Stored data
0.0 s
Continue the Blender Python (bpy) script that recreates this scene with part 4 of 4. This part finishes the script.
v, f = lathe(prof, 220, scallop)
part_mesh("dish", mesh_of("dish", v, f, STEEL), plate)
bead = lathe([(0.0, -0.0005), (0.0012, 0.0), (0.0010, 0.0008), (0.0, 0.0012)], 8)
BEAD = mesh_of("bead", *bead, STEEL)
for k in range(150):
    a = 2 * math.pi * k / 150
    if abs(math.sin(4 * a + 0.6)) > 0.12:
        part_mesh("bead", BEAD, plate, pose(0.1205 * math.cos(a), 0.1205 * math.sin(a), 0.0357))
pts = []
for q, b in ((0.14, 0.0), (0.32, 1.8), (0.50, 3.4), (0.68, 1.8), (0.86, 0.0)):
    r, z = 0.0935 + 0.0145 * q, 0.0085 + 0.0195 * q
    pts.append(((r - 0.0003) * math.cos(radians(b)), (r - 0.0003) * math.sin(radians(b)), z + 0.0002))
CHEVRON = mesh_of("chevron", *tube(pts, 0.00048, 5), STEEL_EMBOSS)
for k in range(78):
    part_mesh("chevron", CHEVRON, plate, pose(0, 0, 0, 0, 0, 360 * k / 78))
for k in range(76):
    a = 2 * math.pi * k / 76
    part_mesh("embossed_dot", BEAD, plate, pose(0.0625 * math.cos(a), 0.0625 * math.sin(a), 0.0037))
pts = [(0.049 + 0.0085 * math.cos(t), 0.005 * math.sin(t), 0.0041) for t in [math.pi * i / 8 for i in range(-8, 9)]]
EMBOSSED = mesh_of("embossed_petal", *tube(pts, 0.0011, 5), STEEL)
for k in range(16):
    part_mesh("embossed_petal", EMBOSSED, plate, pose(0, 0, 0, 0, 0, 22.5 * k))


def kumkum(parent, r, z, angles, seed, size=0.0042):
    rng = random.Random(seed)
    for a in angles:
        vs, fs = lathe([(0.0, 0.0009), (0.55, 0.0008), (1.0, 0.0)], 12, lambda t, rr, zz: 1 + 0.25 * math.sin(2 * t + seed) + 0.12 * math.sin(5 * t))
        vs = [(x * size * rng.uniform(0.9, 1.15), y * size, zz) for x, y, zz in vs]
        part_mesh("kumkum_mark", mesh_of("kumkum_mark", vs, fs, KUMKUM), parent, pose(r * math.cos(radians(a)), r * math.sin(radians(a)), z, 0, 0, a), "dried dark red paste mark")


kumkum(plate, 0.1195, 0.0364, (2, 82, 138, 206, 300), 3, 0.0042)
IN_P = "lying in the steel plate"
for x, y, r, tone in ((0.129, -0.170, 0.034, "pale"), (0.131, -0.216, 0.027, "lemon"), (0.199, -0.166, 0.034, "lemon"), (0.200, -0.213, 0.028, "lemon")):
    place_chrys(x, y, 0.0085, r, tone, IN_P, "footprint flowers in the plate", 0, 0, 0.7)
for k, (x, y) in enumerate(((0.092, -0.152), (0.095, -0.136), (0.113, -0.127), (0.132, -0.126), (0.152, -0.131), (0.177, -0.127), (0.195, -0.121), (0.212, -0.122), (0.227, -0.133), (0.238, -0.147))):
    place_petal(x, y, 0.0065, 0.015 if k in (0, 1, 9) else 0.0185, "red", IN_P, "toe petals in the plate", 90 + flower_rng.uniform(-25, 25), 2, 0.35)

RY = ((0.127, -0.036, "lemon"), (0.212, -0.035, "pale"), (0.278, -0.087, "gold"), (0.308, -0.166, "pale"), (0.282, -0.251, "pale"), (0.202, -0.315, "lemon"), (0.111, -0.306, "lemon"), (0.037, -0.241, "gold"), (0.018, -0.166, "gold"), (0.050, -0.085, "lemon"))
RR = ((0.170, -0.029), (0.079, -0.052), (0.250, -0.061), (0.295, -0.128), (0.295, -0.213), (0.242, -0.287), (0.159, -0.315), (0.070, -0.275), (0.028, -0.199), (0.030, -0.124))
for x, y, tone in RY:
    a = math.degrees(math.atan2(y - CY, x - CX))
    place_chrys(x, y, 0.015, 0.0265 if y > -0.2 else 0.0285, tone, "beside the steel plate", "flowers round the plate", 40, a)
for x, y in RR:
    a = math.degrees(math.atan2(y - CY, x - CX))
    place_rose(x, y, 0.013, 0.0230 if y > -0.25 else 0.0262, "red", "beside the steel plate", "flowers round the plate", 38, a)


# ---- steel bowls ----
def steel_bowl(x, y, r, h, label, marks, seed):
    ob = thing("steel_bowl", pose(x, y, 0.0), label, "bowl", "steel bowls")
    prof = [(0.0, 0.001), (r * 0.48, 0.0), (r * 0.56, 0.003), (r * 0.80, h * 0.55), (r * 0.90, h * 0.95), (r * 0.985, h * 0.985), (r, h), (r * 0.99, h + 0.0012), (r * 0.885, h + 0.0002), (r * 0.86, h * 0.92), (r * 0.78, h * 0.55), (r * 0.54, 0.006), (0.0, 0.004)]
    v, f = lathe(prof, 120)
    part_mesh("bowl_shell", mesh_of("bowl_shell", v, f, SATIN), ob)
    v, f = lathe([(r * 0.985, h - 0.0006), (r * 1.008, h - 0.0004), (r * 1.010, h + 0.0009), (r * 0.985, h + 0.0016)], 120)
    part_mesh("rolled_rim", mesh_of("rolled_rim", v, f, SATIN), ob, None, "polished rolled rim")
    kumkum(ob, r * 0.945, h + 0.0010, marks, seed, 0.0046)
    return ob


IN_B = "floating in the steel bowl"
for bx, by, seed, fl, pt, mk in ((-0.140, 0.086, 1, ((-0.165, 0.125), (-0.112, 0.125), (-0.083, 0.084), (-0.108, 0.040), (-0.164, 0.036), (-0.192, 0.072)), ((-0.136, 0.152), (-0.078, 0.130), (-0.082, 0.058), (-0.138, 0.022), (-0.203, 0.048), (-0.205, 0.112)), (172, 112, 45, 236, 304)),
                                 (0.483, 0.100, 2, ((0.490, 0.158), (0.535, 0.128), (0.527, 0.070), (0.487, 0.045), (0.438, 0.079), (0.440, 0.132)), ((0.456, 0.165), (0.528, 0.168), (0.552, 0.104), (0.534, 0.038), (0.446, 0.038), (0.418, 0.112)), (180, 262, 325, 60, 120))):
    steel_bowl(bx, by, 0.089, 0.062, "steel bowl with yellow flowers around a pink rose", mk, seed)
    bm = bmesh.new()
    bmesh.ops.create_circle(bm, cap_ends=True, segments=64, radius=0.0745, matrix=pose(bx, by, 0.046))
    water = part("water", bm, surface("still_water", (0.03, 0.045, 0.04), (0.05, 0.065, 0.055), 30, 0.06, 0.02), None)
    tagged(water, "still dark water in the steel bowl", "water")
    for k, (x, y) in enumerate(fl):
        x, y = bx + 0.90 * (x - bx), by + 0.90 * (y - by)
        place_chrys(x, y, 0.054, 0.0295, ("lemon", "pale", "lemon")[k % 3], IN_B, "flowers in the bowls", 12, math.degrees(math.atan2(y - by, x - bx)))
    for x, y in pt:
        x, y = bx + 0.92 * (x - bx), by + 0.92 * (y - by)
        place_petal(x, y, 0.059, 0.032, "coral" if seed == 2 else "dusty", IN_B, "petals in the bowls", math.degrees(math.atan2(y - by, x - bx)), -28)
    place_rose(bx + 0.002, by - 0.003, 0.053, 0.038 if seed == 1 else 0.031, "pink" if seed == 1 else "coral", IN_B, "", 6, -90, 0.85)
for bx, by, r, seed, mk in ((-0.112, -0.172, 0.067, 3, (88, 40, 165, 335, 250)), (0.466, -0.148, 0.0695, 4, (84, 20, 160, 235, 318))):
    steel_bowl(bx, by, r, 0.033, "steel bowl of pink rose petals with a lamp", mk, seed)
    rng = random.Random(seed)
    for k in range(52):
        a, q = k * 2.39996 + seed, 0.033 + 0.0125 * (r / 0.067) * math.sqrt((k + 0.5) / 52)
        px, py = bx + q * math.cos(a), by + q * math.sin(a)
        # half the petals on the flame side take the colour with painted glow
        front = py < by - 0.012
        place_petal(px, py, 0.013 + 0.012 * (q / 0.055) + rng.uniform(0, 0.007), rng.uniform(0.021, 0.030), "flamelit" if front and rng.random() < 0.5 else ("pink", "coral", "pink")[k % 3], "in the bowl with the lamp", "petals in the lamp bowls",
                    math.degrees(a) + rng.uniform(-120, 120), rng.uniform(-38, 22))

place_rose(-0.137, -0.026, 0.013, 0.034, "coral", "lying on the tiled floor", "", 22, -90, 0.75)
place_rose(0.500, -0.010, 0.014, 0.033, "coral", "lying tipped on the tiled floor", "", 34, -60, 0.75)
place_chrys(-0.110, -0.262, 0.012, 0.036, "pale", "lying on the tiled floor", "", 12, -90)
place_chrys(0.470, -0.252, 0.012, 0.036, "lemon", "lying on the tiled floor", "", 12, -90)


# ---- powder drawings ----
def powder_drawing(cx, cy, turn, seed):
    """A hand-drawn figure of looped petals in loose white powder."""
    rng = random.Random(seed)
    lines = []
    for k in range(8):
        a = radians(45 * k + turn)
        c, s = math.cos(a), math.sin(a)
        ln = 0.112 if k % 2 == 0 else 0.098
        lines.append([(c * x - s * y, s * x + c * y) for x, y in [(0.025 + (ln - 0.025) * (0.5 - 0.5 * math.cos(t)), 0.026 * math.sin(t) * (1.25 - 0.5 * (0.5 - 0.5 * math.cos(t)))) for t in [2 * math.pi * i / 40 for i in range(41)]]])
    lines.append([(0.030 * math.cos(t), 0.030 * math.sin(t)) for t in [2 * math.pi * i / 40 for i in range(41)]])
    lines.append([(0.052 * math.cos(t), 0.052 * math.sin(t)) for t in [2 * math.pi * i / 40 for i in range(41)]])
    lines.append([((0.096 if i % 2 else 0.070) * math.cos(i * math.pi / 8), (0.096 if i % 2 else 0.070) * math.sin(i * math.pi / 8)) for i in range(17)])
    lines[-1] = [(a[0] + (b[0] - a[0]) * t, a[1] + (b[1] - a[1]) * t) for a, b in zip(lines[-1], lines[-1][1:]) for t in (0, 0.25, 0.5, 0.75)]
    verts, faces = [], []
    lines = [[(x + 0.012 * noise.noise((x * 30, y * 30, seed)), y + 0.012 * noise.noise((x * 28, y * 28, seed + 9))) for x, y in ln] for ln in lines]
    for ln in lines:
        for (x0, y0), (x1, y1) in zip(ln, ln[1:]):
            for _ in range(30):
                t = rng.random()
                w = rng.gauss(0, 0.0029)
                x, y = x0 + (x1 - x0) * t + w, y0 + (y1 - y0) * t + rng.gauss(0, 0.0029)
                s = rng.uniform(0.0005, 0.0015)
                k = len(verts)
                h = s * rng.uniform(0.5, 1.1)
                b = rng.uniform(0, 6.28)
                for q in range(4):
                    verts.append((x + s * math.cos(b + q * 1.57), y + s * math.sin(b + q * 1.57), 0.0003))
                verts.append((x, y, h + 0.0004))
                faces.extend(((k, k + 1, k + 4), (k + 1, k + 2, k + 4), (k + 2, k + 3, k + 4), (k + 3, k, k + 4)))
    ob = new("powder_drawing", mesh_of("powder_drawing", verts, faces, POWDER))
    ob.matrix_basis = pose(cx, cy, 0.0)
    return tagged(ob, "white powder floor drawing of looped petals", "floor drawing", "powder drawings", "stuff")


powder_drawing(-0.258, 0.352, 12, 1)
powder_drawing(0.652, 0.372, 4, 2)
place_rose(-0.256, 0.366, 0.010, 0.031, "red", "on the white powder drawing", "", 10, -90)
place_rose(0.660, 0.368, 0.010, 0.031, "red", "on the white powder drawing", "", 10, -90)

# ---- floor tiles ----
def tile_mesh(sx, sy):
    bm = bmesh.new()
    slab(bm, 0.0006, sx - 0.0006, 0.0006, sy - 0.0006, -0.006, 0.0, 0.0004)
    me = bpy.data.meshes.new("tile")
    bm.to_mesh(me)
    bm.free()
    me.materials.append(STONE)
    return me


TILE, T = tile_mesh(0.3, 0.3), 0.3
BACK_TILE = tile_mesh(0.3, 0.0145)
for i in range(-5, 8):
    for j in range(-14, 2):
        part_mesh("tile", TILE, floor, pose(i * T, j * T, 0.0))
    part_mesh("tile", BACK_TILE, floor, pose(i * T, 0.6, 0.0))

What the task requires
Repeat exactly, please, each line from the beginning of the data through the line with "0, 22.5 * k))" in it, and only those lines.

Exercise solution
0.0 s
Continue the Blender Python (bpy) script that recreates this scene with part 4 of 4. This part finishes the script.
v, f = lathe(prof, 220, scallop)
part_mesh("dish", mesh_of("dish", v, f, STEEL), plate)
bead = lathe([(0.0, -0.0005), (0.0012, 0.0), (0.0010, 0.0008), (0.0, 0.0012)], 8)
BEAD = mesh_of("bead", *bead, STEEL)
for k in range(150):
    a = 2 * math.pi * k / 150
    if abs(math.sin(4 * a + 0.6)) > 0.12:
        part_mesh("bead", BEAD, plate, pose(0.1205 * math.cos(a), 0.1205 * math.sin(a), 0.0357))
pts = []
for q, b in ((0.14, 0.0), (0.32, 1.8), (0.50, 3.4), (0.68, 1.8), (0.86, 0.0)):
    r, z = 0.0935 + 0.0145 * q, 0.0085 + 0.0195 * q
    pts.append(((r - 0.0003) * math.cos(radians(b)), (r - 0.0003) * math.sin(radians(b)), z + 0.0002))
CHEVRON = mesh_of("chevron", *tube(pts, 0.00048, 5), STEEL_EMBOSS)
for k in range(78):
    part_mesh("chevron", CHEVRON, plate, pose(0, 0, 0, 0, 0, 360 * k / 78))
for k in range(76):
    a = 2 * math.pi * k / 76
    part_mesh("embossed_dot", BEAD, plate, pose(0.0625 * math.cos(a), 0.0625 * math.sin(a), 0.0037))
pts = [(0.049 + 0.0085 * math.cos(t), 0.005 * math.sin(t), 0.0041) for t in [math.pi * i / 8 for i in range(-8, 9)]]
EMBOSSED = mesh_of("embossed_petal", *tube(pts, 0.0011, 5), STEEL)
for k in range(16):
    part_mesh("embossed_petal", EMBOSSED, plate, pose(0, 0, 0, 0, 0, 22.5 * k))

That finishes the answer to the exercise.